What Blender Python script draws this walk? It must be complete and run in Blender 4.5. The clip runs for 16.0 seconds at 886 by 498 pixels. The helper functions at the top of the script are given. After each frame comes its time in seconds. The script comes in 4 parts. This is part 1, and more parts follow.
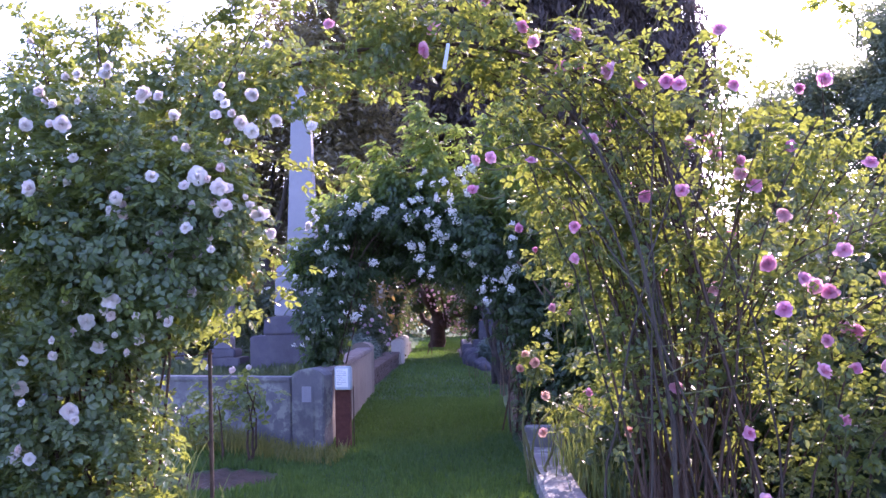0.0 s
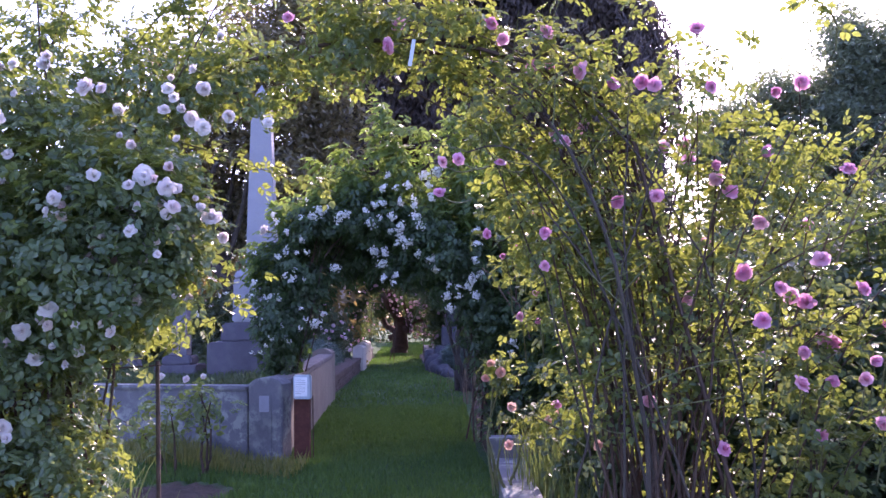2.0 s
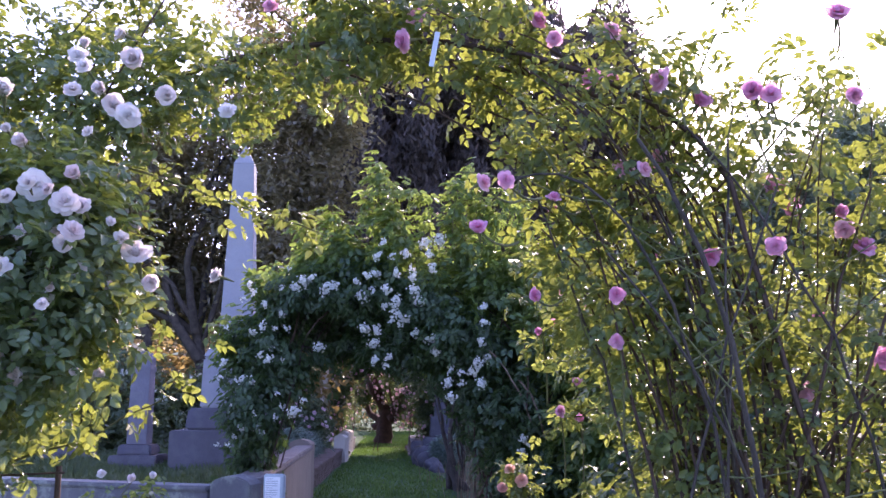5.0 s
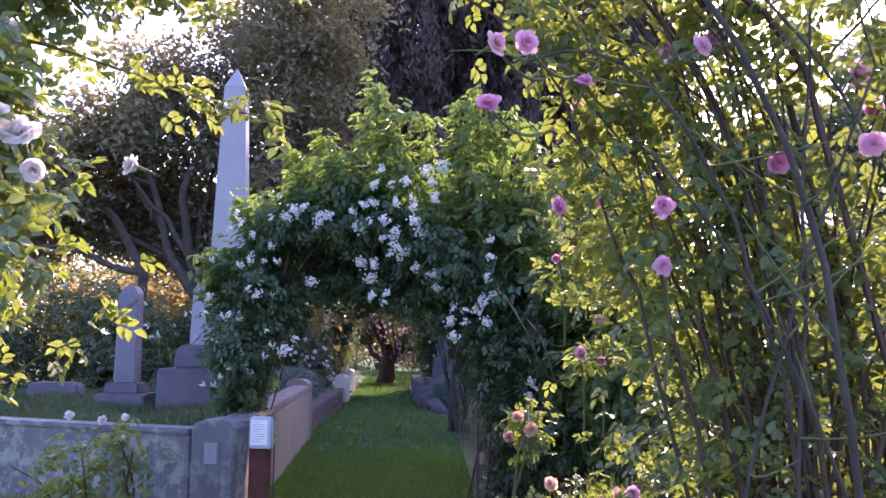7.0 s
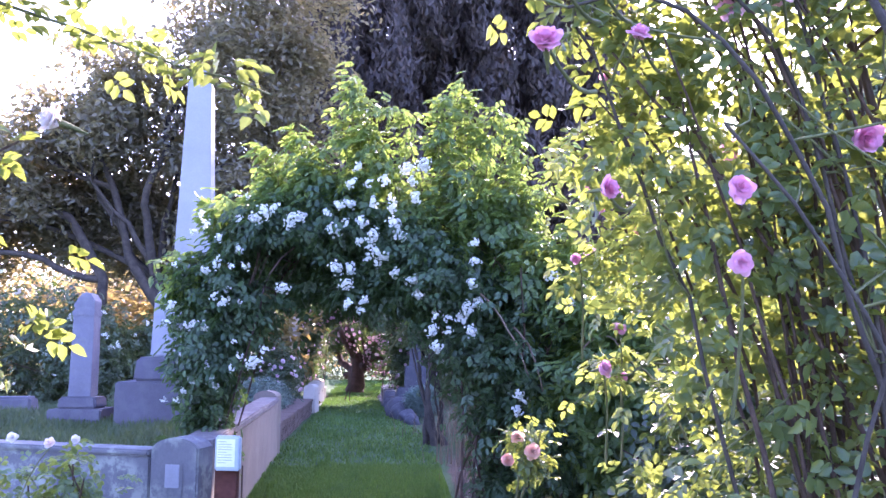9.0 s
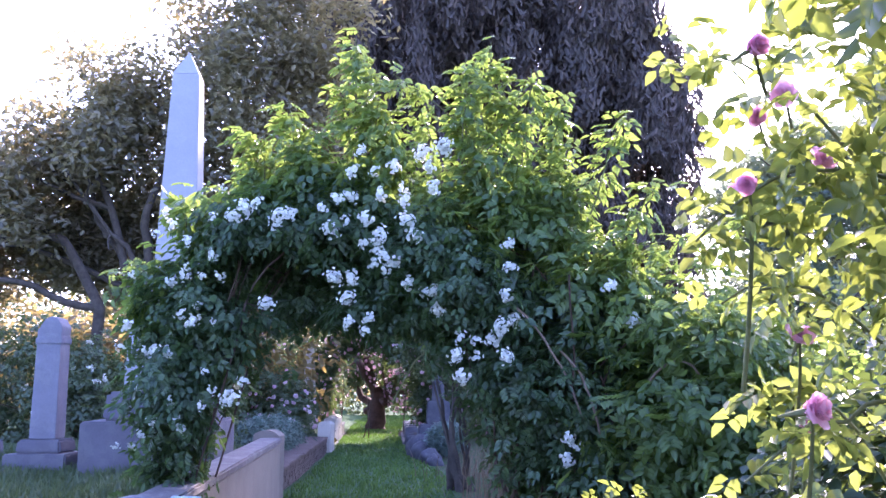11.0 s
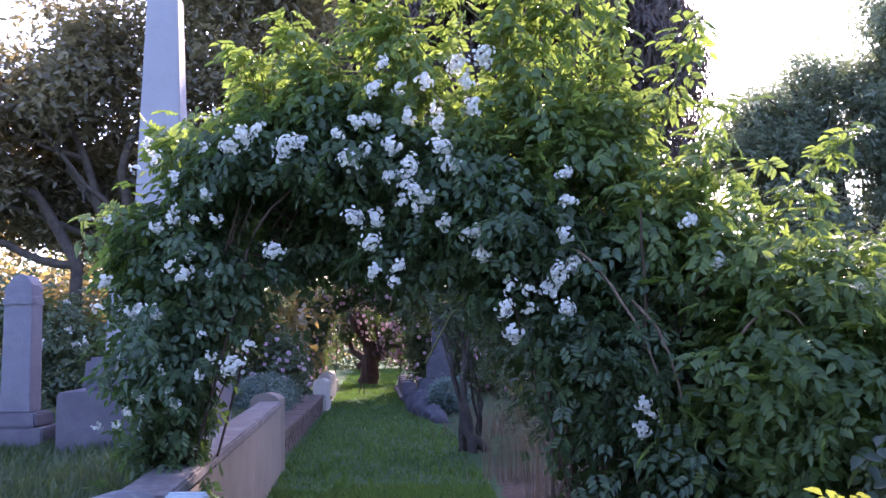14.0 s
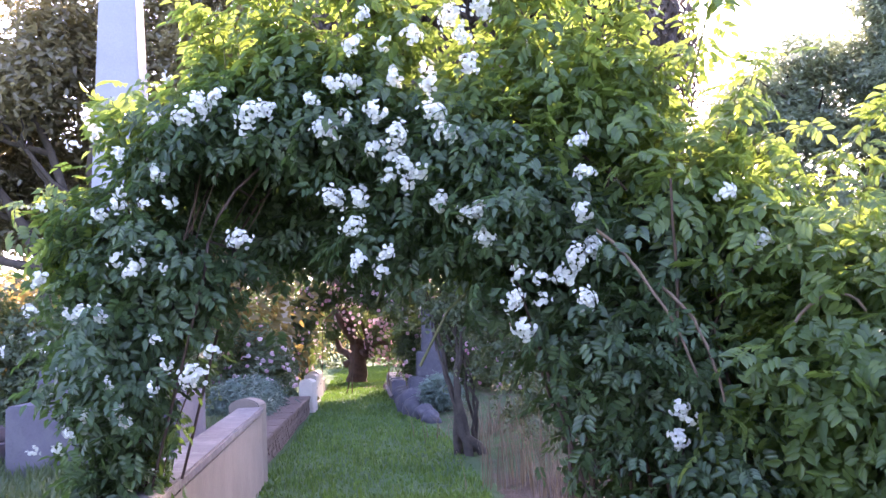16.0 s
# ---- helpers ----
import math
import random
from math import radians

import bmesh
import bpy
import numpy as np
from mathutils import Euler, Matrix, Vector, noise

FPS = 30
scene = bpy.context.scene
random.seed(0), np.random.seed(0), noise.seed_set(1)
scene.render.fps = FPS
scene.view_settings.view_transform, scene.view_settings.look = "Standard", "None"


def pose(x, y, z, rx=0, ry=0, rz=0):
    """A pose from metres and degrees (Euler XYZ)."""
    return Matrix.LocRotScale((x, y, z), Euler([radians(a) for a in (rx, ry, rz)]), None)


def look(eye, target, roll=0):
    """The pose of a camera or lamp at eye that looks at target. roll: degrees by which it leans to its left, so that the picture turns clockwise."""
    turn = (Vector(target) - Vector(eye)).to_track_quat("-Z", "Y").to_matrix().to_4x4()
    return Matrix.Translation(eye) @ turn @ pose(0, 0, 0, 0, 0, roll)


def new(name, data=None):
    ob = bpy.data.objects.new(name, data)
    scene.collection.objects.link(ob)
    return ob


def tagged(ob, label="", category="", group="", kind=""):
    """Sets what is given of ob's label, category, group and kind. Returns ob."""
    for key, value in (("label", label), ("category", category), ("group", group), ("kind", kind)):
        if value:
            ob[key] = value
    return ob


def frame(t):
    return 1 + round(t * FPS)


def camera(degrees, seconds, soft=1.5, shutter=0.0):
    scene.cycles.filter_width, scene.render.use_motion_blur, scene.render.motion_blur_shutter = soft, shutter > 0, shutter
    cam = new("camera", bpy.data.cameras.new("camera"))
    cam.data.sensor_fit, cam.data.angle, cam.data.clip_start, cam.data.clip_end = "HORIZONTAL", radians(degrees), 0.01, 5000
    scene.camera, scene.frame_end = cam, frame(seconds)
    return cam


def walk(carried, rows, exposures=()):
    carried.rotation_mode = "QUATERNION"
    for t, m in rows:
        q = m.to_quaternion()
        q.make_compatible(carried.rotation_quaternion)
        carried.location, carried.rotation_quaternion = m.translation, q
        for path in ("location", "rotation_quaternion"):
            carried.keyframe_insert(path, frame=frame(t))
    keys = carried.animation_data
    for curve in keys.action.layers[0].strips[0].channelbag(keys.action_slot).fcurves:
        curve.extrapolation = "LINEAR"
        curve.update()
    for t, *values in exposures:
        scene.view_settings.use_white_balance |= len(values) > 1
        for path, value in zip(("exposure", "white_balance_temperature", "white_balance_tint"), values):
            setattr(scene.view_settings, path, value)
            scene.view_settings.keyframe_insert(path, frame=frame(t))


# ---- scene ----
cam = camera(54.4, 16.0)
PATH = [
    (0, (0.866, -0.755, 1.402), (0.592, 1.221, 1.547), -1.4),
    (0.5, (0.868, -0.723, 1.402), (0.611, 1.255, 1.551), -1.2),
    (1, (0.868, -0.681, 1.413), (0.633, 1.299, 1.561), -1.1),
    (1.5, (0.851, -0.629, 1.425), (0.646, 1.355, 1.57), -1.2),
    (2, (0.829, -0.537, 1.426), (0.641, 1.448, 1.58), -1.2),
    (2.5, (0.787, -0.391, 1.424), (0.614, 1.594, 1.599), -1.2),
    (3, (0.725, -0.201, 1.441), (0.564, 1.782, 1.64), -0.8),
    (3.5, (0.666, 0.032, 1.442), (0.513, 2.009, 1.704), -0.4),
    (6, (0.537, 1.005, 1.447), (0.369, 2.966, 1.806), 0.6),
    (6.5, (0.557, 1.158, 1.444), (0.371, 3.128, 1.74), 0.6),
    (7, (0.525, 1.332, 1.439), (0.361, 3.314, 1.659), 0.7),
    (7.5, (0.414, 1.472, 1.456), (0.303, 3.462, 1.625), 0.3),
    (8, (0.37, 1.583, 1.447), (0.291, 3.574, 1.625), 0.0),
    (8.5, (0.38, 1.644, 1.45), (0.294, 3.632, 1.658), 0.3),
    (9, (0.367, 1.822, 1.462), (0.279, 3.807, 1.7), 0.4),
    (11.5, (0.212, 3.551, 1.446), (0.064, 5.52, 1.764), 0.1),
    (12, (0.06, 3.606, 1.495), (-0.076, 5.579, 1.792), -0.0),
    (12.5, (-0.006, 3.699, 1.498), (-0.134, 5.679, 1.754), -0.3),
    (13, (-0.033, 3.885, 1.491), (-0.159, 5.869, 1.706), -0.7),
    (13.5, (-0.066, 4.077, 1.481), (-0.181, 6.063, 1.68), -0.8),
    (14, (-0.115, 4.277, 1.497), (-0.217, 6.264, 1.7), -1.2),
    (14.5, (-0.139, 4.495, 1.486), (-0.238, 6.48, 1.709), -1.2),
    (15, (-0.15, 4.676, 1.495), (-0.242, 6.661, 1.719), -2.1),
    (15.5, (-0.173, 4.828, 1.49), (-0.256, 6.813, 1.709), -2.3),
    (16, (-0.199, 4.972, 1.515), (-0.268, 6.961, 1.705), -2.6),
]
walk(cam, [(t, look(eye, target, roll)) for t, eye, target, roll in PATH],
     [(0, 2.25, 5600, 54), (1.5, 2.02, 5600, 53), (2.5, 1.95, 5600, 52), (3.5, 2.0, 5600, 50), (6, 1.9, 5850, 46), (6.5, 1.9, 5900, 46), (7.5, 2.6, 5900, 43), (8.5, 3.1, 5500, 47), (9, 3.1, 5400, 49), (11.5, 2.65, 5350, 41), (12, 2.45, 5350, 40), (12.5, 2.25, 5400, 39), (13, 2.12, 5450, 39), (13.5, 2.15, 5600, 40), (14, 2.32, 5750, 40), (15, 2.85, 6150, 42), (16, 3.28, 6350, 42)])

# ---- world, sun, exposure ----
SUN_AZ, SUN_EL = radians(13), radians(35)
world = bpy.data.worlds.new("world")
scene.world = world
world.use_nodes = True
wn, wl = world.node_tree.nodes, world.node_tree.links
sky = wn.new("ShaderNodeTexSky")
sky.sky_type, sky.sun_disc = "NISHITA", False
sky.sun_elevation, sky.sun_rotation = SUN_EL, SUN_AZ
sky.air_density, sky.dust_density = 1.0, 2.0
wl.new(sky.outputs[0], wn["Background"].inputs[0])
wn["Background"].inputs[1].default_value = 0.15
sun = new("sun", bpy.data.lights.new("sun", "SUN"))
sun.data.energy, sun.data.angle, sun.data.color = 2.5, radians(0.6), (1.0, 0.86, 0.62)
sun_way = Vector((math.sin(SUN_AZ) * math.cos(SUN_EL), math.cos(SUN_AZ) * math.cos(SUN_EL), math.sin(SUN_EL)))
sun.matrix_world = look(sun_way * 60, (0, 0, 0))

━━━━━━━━

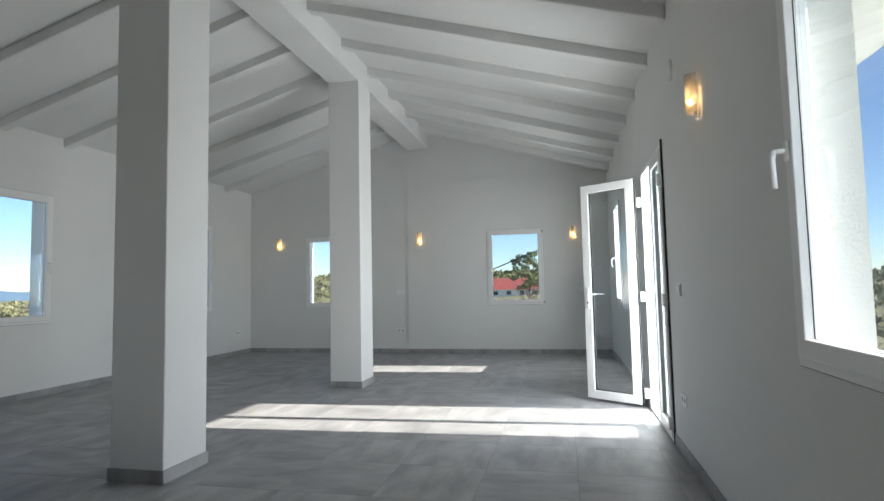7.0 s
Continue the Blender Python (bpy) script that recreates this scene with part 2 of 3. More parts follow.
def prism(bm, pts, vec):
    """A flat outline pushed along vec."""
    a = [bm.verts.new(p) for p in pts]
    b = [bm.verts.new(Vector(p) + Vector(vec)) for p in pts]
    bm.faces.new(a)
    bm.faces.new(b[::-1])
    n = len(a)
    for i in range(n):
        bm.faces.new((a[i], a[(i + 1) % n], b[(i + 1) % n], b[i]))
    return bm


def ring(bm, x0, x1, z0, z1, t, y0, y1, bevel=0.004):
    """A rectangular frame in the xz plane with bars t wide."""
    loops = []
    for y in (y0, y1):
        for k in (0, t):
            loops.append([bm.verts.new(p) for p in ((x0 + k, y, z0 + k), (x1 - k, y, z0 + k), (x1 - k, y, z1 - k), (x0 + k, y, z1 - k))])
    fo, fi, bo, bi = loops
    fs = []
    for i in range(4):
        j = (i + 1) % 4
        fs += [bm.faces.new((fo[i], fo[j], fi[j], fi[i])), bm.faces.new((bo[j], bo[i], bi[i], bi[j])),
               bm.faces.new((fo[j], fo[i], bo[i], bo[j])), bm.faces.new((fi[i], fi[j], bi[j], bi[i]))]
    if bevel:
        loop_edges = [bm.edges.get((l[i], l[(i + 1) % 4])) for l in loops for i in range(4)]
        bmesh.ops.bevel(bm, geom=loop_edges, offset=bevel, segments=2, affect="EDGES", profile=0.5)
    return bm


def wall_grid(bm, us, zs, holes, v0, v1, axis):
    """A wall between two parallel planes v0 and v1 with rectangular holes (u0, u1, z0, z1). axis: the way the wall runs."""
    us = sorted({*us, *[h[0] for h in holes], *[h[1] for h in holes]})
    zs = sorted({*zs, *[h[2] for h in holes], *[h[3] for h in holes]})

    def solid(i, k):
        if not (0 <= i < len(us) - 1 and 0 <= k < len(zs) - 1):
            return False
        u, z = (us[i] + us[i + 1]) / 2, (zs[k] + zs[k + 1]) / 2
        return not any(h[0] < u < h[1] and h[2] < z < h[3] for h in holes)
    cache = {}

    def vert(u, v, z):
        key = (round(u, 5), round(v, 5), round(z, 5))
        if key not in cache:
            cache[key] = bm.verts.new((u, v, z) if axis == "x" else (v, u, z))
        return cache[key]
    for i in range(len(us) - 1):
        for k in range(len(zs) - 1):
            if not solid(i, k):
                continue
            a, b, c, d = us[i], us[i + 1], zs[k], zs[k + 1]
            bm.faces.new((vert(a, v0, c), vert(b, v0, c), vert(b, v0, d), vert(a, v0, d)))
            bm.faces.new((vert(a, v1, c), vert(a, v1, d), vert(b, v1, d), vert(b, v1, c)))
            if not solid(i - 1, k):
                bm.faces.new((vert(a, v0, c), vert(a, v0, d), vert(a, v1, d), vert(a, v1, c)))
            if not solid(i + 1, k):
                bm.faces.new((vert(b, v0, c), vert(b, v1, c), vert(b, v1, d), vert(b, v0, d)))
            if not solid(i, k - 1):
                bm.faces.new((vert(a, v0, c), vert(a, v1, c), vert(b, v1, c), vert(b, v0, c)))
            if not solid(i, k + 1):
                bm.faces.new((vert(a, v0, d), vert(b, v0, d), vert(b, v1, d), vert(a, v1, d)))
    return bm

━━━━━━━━

## WHAT IS REQUIRED
Sift the material for lines with the string "bmesh". Copy each one found.

## SOLUTION
import bmesh
        bmesh.ops.bevel(bm, geom=loop_edges, offset=bevel, segments=2, affect="EDGES", profile=0.5)